## EXERCISE
For the copy, please give all of the data again exactly and leave the pictures out.

-- Begin RECORDED DATA --

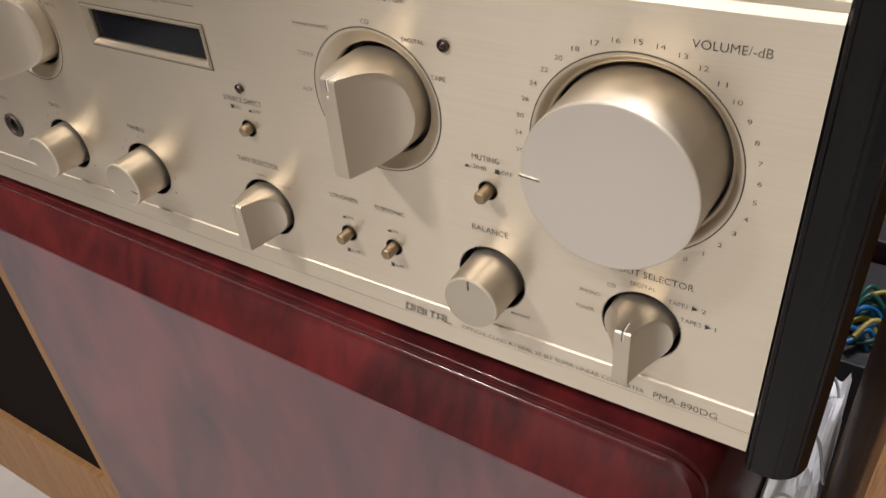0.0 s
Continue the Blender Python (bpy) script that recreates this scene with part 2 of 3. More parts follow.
def box(x0, x1, y0, y1, z0, z1, bevel=0.0, segments=2):
    bm = bmesh.new()
    bmesh.ops.create_cube(bm, size=1.0)
    for v in bm.verts:
        v.co = Vector((x0 + (v.co.x + 0.5) * (x1 - x0), y0 + (v.co.y + 0.5) * (y1 - y0), z0 + (v.co.z + 0.5) * (z1 - z0)))
    if bevel:
        bmesh.ops.bevel(bm, geom=bm.edges[:], offset=bevel, segments=segments, affect="EDGES", profile=0.6)
    return bm


def prism_x(profile, x0, x1, bevel=0.0):
    """A (y, z) outline pushed along x."""
    bm = bmesh.new()
    a = [bm.verts.new((x0, y, z)) for y, z in profile]
    b = [bm.verts.new((x1, y, z)) for y, z in profile]
    bm.faces.new(a)
    bm.faces.new(b[::-1])
    for i in range(len(a)):
        j = (i + 1) % len(a)
        bm.faces.new((a[i], b[i], b[j], a[j]))
    if bevel:
        bmesh.ops.bevel(bm, geom=bm.edges[:], offset=bevel, segments=2, affect="EDGES")
    return bm


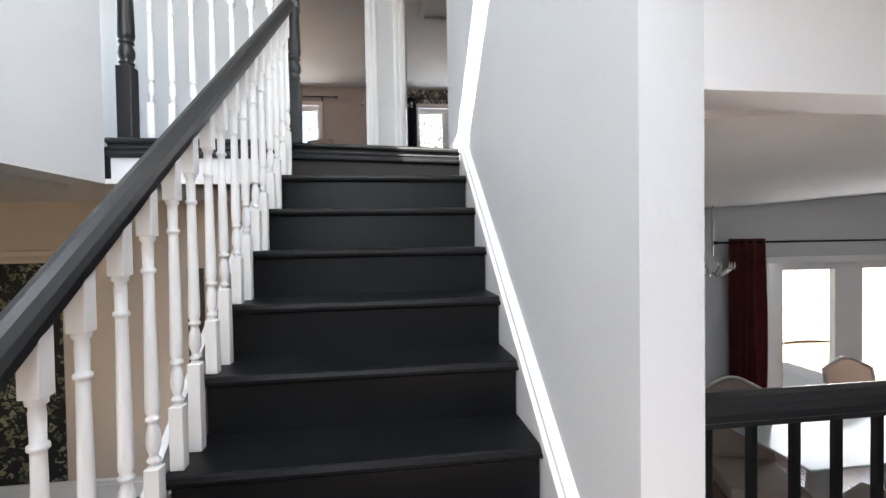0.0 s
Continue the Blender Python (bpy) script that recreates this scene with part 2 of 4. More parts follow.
def lathe(bm, prof, cx=0, cy=0, seg=16, cap=True):
    """Turned shape about a vertical axis; prof: (radius, z)."""
    rings = []
    for r, z in prof:
        rings.append([bm.verts.new((cx + r * math.cos(2 * math.pi * i / seg), cy + r * math.sin(2 * math.pi * i / seg), z)) for i in range(seg)])
    for a, b in zip(rings, rings[1:]):
        for i in range(seg):
            f = bm.faces.new((a[i], a[(i + 1) % seg], b[(i + 1) % seg], b[i]))
            f.smooth = True
    if cap:
        bm.faces.new(rings[0][::-1])
        bm.faces.new(rings[-1])


def tube(bm, pts, r, seg=8):
    pts = [Vector(p) for p in pts]
    rings = []
    for i, p in enumerate(pts):
        d = (pts[min(i + 1, len(pts) - 1)] - pts[max(i - 1, 0)]).normalized()
        up = Vector((0, 0, 1)) if abs(d.z) < 0.95 else Vector((1, 0, 0))
        a = d.cross(up).normalized()
        b = d.cross(a)
        rad = r[i] if isinstance(r, (list, tuple)) else r
        rings.append([bm.verts.new(p + rad * (math.cos(2 * math.pi * k / seg) * a + math.sin(2 * math.pi * k / seg) * b)) for k in range(seg)])
    for a, b in zip(rings, rings[1:]):
        for k in range(seg):
            f = bm.faces.new((a[k], a[(k + 1) % seg], b[(k + 1) % seg], b[k]))
            f.smooth = True
    bm.faces.new(rings[0][::-1])
    bm.faces.new(rings[-1])


def sweep(bm, prof, p0, p1, side, up):
    """A straight moulding: prof is (out, height) points, closed, run from p0 to p1."""
    p0, p1, side, up = Vector(p0), Vector(p1), Vector(side), Vector(up)
    a = [bm.verts.new(p0 + side * o + up * h) for o, h in prof]
    b = [bm.verts.new(p1 + side * o + up * h) for o, h in prof]
    k = len(prof)
    for i in range(k):
        bm.faces.new((a[i], a[(i + 1) % k], b[(i + 1) % k], b[i]))
    bm.faces.new(a[::-1])
    bm.faces.new(b)


def sheet(bm, fn, nu, nv, smooth=True):
    g = [[bm.verts.new(fn(i / nu, j / nv)) for j in range(nv + 1)] for i in range(nu + 1)]
    for i in range(nu):
        for j in range(nv):
            f = bm.faces.new((g[i][j], g[i + 1][j], g[i + 1][j + 1], g[i][j + 1]))
            f.smooth = smooth
    return g


def mesh_of(name, bm, material):
    bmesh.ops.recalc_face_normals(bm, faces=bm.faces)
    me = bpy.data.meshes.new(name)
    bm.to_mesh(me)
    bm.free()
    me.materials.append(material)
    return me


def solid(name, bm, material, label="", category="", group="", kind=""):
    return tagged(new(name, mesh_of(name, bm, material)), label, category, group, kind)


def part(name, bm, material, parent, label=""):
    ob = new(name, mesh_of(name, bm, material))
    ob.parent = parent
    ob.matrix_parent_inverse = Matrix.Translation(-Vector(parent.matrix_basis.translation)) if parent.type == "EMPTY" else Matrix()
    return tagged(ob, label)


def thing(name, at, label, category, group="", kind=""):
    e = new(name)
    e.empty_display_size = 0.1
    e.location = at
    return tagged(e, label, category, group, kind)


def block(name, x0, x1, y0, y1, z0, z1, material, label, category="wall", kind="structure", bevel=0.0):
    bm = bmesh.new()
    box(bm, x0, x1, y0, y1, z0, z1, bevel)
    return solid(name, bm, material, label, category, "", kind)


def wall_with_holes(name, axis, p0, p1, a0, a1, z0, z1, holes, material, label):
    """A wall across axis ('x' or 'y') from p0 to p1, along the other from a0 to a1, with openings (b0, b1, c0, c1)."""
    bm = bmesh.new()
    cuts = sorted({a0, a1, *[v for h in holes for v in h[:2]]})

    def piece(u0, u1, w0, w1):
        if axis == "y":
            box(bm, u0, u1, p0, p1, w0, w1)
        else:
            box(bm, p0, p1, u0, u1, w0, w1)
    for u0, u1 in zip(cuts, cuts[1:]):
        hs = sorted([h for h in holes if h[0] <= u0 and h[1] >= u1], key=lambda h: h[2])
        z = z0
        for h in hs:
            if h[2] > z:
                piece(u0, u1, z, h[2])
            z = h[3]
        if z < z1:
            piece(u0, u1, z, z1)
    return solid(name, bm, material, label, "wall", "", "structure")


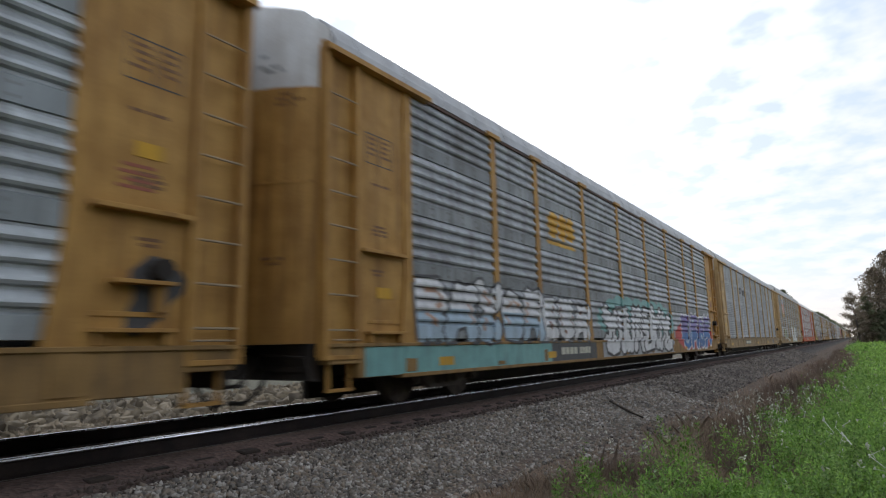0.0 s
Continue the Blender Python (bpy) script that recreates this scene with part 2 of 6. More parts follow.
# oily wood, its colour lowered further for the shade beneath the cars
TIE = surface("oily_shaded_tie", (0.020, 0.015, 0.012), (0.032, 0.023, 0.018), 0.85, 0, 4, 60, bump=0.6, per_piece=0.25)
PLAIN = {
    "clean": surface("plain_galvanised_sheet", (0.38, 0.415, 0.43), (0.29, 0.315, 0.325), 0.55, 0.25, 1.6, 60, streak=1, dirt=(0.10, 0.09, 0.08), dirt_amount=0.75, bump=0.06, per_piece=0.12),
    "grey": surface("plain_weathered_sheet", (0.28, 0.30, 0.305), (0.20, 0.21, 0.215), 0.55, 0.2, 1.6, 60, streak=1, dirt=(0.09, 0.075, 0.065), dirt_amount=0.8, bump=0.06, per_piece=0.14),
    "brown": surface("plain_grimy_sheet", (0.245, 0.24, 0.235), (0.175, 0.168, 0.16), 0.58, 0.2, 1.6, 60, streak=1, dirt=(0.08, 0.065, 0.055), dirt_amount=0.8, bump=0.06, per_piece=0.14),
    "dark": surface("plain_sooty_sheet", (0.17, 0.16, 0.15), (0.12, 0.11, 0.10), 0.6, 0.2, 1.6, 60, streak=1, dirt=(0.06, 0.05, 0.04), dirt_amount=0.7, bump=0.06, per_piece=0.12),
}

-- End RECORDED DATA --

## ANSWER TO THIS TASK
0.0 s
Continue the Blender Python (bpy) script that recreates this scene with part 2 of 3. More parts follow.
def box(x0, x1, y0, y1, z0, z1, bevel=0.0, segments=2):
    bm = bmesh.new()
    bmesh.ops.create_cube(bm, size=1.0)
    for v in bm.verts:
        v.co = Vector((x0 + (v.co.x + 0.5) * (x1 - x0), y0 + (v.co.y + 0.5) * (y1 - y0), z0 + (v.co.z + 0.5) * (z1 - z0)))
    if bevel:
        bmesh.ops.bevel(bm, geom=bm.edges[:], offset=bevel, segments=segments, affect="EDGES", profile=0.6)
    return bm


def prism_x(profile, x0, x1, bevel=0.0):
    """A (y, z) outline pushed along x."""
    bm = bmesh.new()
    a = [bm.verts.new((x0, y, z)) for y, z in profile]
    b = [bm.verts.new((x1, y, z)) for y, z in profile]
    bm.faces.new(a)
    bm.faces.new(b[::-1])
    for i in range(len(a)):
        j = (i + 1) % len(a)
        bm.faces.new((a[i], b[i], b[j], a[j]))
    if bevel:
        bmesh.ops.bevel(bm, geom=bm.edges[:], offset=bevel, segments=2, affect="EDGES")
    return bm


0.0 s
Continue the Blender Python (bpy) script that recreates this scene with part 2 of 4. More parts follow.
def lathe(bm, prof, cx=0, cy=0, seg=16, cap=True):
    """Turned shape about a vertical axis; prof: (radius, z)."""
    rings = []
    for r, z in prof:
        rings.append([bm.verts.new((cx + r * math.cos(2 * math.pi * i / seg), cy + r * math.sin(2 * math.pi * i / seg), z)) for i in range(seg)])
    for a, b in zip(rings, rings[1:]):
        for i in range(seg):
            f = bm.faces.new((a[i], a[(i + 1) % seg], b[(i + 1) % seg], b[i]))
            f.smooth = True
    if cap:
        bm.faces.new(rings[0][::-1])
        bm.faces.new(rings[-1])


def tube(bm, pts, r, seg=8):
    pts = [Vector(p) for p in pts]
    rings = []
    for i, p in enumerate(pts):
        d = (pts[min(i + 1, len(pts) - 1)] - pts[max(i - 1, 0)]).normalized()
        up = Vector((0, 0, 1)) if abs(d.z) < 0.95 else Vector((1, 0, 0))
        a = d.cross(up).normalized()
        b = d.cross(a)
        rad = r[i] if isinstance(r, (list, tuple)) else r
        rings.append([bm.verts.new(p + rad * (math.cos(2 * math.pi * k / seg) * a + math.sin(2 * math.pi * k / seg) * b)) for k in range(seg)])
    for a, b in zip(rings, rings[1:]):
        for k in range(seg):
            f = bm.faces.new((a[k], a[(k + 1) % seg], b[(k + 1) % seg], b[k]))
            f.smooth = True
    bm.faces.new(rings[0][::-1])
    bm.faces.new(rings[-1])


def sweep(bm, prof, p0, p1, side, up):
    """A straight moulding: prof is (out, height) points, closed, run from p0 to p1."""
    p0, p1, side, up = Vector(p0), Vector(p1), Vector(side), Vector(up)
    a = [bm.verts.new(p0 + side * o + up * h) for o, h in prof]
    b = [bm.verts.new(p1 + side * o + up * h) for o, h in prof]
    k = len(prof)
    for i in range(k):
        bm.faces.new((a[i], a[(i + 1) % k], b[(i + 1) % k], b[i]))
    bm.faces.new(a[::-1])
    bm.faces.new(b)


def sheet(bm, fn, nu, nv, smooth=True):
    g = [[bm.verts.new(fn(i / nu, j / nv)) for j in range(nv + 1)] for i in range(nu + 1)]
    for i in range(nu):
        for j in range(nv):
            f = bm.faces.new((g[i][j], g[i + 1][j], g[i + 1][j + 1], g[i][j + 1]))
            f.smooth = smooth
    return g


def mesh_of(name, bm, material):
    bmesh.ops.recalc_face_normals(bm, faces=bm.faces)
    me = bpy.data.meshes.new(name)
    bm.to_mesh(me)
    bm.free()
    me.materials.append(material)
    return me


def solid(name, bm, material, label="", category="", group="", kind=""):
    return tagged(new(name, mesh_of(name, bm, material)), label, category, group, kind)


def part(name, bm, material, parent, label=""):
    ob = new(name, mesh_of(name, bm, material))
    ob.parent = parent
    ob.matrix_parent_inverse = Matrix.Translation(-Vector(parent.matrix_basis.translation)) if parent.type == "EMPTY" else Matrix()
    return tagged(ob, label)


def thing(name, at, label, category, group="", kind=""):
    e = new(name)
    e.empty_display_size = 0.1
    e.location = at
    return tagged(e, label, category, group, kind)


def block(name, x0, x1, y0, y1, z0, z1, material, label, category="wall", kind="structure", bevel=0.0):
    bm = bmesh.new()
    box(bm, x0, x1, y0, y1, z0, z1, bevel)
    return solid(name, bm, material, label, category, "", kind)


def wall_with_holes(name, axis, p0, p1, a0, a1, z0, z1, holes, material, label):
    """A wall across axis ('x' or 'y') from p0 to p1, along the other from a0 to a1, with openings (b0, b1, c0, c1)."""
    bm = bmesh.new()
    cuts = sorted({a0, a1, *[v for h in holes for v in h[:2]]})

    def piece(u0, u1, w0, w1):
        if axis == "y":
            box(bm, u0, u1, p0, p1, w0, w1)
        else:
            box(bm, p0, p1, u0, u1, w0, w1)
    for u0, u1 in zip(cuts, cuts[1:]):
        hs = sorted([h for h in holes if h[0] <= u0 and h[1] >= u1], key=lambda h: h[2])
        z = z0
        for h in hs:
            if h[2] > z:
                piece(u0, u1, z, h[2])
            z = h[3]
        if z < z1:
            piece(u0, u1, z, z1)
    return solid(name, bm, material, label, "wall", "", "structure")


0.0 s
Continue the Blender Python (bpy) script that recreates this scene with part 2 of 6. More parts follow.
# oily wood, its colour lowered further for the shade beneath the cars
TIE = surface("oily_shaded_tie", (0.020, 0.015, 0.012), (0.032, 0.023, 0.018), 0.85, 0, 4, 60, bump=0.6, per_piece=0.25)
PLAIN = {
    "clean": surface("plain_galvanised_sheet", (0.38, 0.415, 0.43), (0.29, 0.315, 0.325), 0.55, 0.25, 1.6, 60, streak=1, dirt=(0.10, 0.09, 0.08), dirt_amount=0.75, bump=0.06, per_piece=0.12),
    "grey": surface("plain_weathered_sheet", (0.28, 0.30, 0.305), (0.20, 0.21, 0.215), 0.55, 0.2, 1.6, 60, streak=1, dirt=(0.09, 0.075, 0.065), dirt_amount=0.8, bump=0.06, per_piece=0.14),
    "brown": surface("plain_grimy_sheet", (0.245, 0.24, 0.235), (0.175, 0.168, 0.16), 0.58, 0.2, 1.6, 60, streak=1, dirt=(0.08, 0.065, 0.055), dirt_amount=0.8, bump=0.06, per_piece=0.14),
    "dark": surface("plain_sooty_sheet", (0.17, 0.16, 0.15), (0.12, 0.11, 0.10), 0.6, 0.2, 1.6, 60, streak=1, dirt=(0.06, 0.05, 0.04), dirt_amount=0.7, bump=0.06, per_piece=0.12),
}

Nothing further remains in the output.